# Exercise details:
Count lines with the string "Blender" in them. State the number alone.

# Source material:
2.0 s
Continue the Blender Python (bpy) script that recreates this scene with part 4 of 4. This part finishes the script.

==

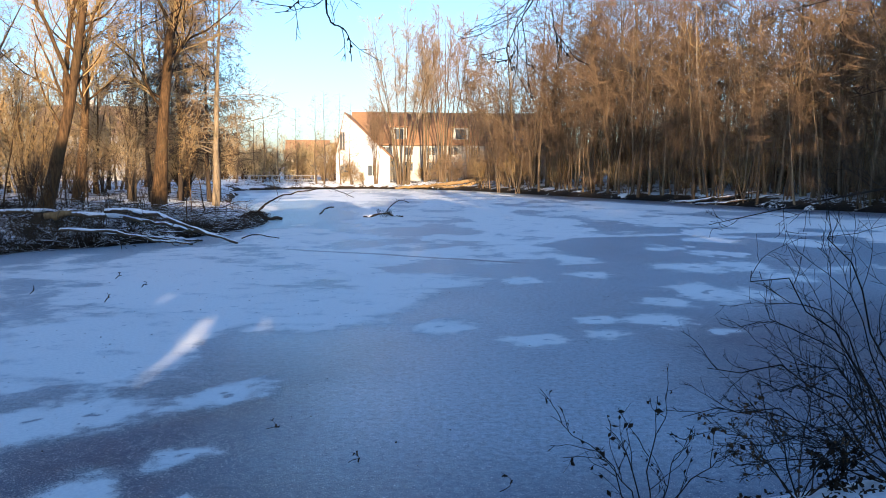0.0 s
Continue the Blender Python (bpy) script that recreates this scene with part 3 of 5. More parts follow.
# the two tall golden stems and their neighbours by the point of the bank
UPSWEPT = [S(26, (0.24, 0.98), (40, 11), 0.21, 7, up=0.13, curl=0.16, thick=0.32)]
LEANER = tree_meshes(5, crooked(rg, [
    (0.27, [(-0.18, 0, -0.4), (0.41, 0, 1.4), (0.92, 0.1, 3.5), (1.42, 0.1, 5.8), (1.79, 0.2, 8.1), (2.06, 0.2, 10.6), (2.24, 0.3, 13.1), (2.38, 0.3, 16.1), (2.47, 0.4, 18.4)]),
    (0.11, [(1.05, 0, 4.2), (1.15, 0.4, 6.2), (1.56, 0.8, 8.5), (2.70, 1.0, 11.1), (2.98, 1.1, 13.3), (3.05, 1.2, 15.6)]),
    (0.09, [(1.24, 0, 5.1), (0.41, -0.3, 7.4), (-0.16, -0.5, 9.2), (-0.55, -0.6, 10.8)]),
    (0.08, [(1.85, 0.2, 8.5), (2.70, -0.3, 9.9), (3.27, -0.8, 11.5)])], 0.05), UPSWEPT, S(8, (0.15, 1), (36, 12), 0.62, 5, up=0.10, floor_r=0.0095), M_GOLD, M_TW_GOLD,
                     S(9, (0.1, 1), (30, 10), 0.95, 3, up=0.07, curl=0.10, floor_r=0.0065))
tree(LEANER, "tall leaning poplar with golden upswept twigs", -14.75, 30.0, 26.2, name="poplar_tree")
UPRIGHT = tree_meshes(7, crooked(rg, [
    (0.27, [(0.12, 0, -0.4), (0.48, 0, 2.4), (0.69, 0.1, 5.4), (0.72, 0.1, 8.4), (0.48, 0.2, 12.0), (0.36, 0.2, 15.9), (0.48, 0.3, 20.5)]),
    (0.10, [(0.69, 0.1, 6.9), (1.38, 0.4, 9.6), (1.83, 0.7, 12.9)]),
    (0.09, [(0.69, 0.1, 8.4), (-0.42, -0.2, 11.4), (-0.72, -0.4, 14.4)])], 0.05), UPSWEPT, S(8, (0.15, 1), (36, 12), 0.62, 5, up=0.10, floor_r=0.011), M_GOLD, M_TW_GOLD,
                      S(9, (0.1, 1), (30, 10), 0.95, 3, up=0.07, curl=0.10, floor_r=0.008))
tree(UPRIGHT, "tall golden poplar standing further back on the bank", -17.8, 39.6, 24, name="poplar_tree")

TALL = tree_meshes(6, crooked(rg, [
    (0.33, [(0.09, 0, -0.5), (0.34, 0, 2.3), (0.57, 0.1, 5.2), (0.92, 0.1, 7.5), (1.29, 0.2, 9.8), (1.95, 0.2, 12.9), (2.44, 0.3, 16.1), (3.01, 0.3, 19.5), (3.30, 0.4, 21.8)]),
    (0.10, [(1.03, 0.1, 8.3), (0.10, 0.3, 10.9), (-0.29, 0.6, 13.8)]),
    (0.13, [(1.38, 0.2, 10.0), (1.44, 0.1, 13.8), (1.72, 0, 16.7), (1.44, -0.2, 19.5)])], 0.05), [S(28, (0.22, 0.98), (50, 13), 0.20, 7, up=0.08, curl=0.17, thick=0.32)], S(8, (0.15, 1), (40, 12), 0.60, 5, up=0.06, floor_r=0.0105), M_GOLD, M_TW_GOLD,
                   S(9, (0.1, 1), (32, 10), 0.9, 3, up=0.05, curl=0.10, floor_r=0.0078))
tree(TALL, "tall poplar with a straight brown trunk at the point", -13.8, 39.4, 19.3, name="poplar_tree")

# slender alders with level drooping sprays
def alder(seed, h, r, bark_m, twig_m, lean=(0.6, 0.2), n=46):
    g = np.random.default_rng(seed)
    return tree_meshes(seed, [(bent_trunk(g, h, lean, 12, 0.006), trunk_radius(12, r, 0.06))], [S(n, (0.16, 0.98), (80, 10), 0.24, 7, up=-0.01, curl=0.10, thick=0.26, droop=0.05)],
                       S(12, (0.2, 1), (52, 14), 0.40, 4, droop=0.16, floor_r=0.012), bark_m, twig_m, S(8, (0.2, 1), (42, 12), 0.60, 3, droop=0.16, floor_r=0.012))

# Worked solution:
2